The insurance industry is no longer as cyclic as it used to be, according to Marsh Executive Director Scott Leney. And insurers can do more to reduce the effects of the legendary insurance cycle even further.

He told the Risk Management Institution of Australasia conference in Sydney that these days the local insurance market is “most of the time just a market place with minor fluctuations in capacity and pricing around the mean”.

During the past decade, the global insurance industry has experienced several significant events, such as Hurricane Katrina costing $US55 billion ($56 billion); the attacks on the World Trade Centre $US40 billion ($40.8 billion); and the Chilean earthquake $US22 billion ($22.4 billion).

But Mr Leney says it’s not just losses that affect the state of the insurance market. “We should also look at the broader economic climate of the past few years.

“We’ve also seen strong global growth since 2001 until the ‘unimaginable’ happened – the global financial crisis and ensuing global recession.

“From an insurance perspective, we saw the value of the world’s largest 10 insurers shrink by 25% and, in AIG’s case, a share value loss of 99% at its lowest point.”

Mr Leney says while US insurance markets have hardened sharply after the Gulf of Mexico disaster, this hasn’t affected the Australian market.

“Marsh sounded warnings in 2007 and 2008 about the combined impact of a depressed investment market, a large insurer failure and a market loss event of more than $50 billion,” Mr Leney said.

“Then the global financial crisis was upon us. There was the very near collapse of AIG and further hurricane events threatened the market.”

This should have led to a hard market in Australia, but it didn’t happen and insurers returned to modest profitability in 2009.

He says this return to profitability reinforces the point that the insurance market is not cyclical, and that the forces of supply and demand created different outcomes for insurers over the past seven years.

“The market is more resilient now than it has been in the past,” Mr Leney said.

“Singular events have got to be much bigger than those we’ve seen in the past to impair the insurance market.

“And today, there is more rapid flow of risk capital keeping competition high.”

He says insurance is now seen as a relatively safe segment for investors, despite the problems stemming from the global financial crisis.

“Demand for insurance is somewhat recession-proof, but I think it also has something to do with insurance-buyers’ faith in the insurance market itself.

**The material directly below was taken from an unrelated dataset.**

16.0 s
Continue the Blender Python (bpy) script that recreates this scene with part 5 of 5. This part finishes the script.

“I think insurance-buyers have a better understanding of the protection afforded by local regulation these days.”

He says Australia has a healthy insurance market, and insurers “deserve a pat on the back for successfully riding though the turbulent times of the last decade”.

But while the industry has done well, Mr Leney says it still needs to learn some lessons from the past decade and prepare for future major losses.

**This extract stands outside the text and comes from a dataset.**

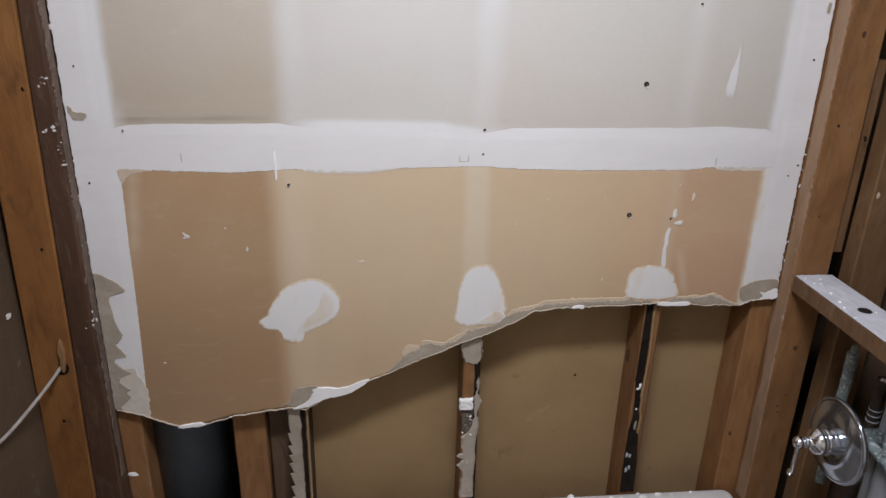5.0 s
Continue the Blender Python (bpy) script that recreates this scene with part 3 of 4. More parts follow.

He says companies should understand their risks, their probability and potential severity.

To achieve this, controls should be in place including contingency planning that is tested for low-probability and high-severity events.

Companies should also understand how much risk can be retained onboard before seeking insurance for the insurable risks.

He says a risk financing program should be in place to optimise the total cost of risk, “then execute on a placement strategy, paying attention to the reinsurer’s financial security, willingness and track record in paying claims”.

“The key point is that insurance program design and broader risk management practices should not be handled in isolation.”

Mr Leney says that by understanding and managing high-severity risks, insurers can help to create an insurance market “that is less prone to the cyclical swings of previous decades”.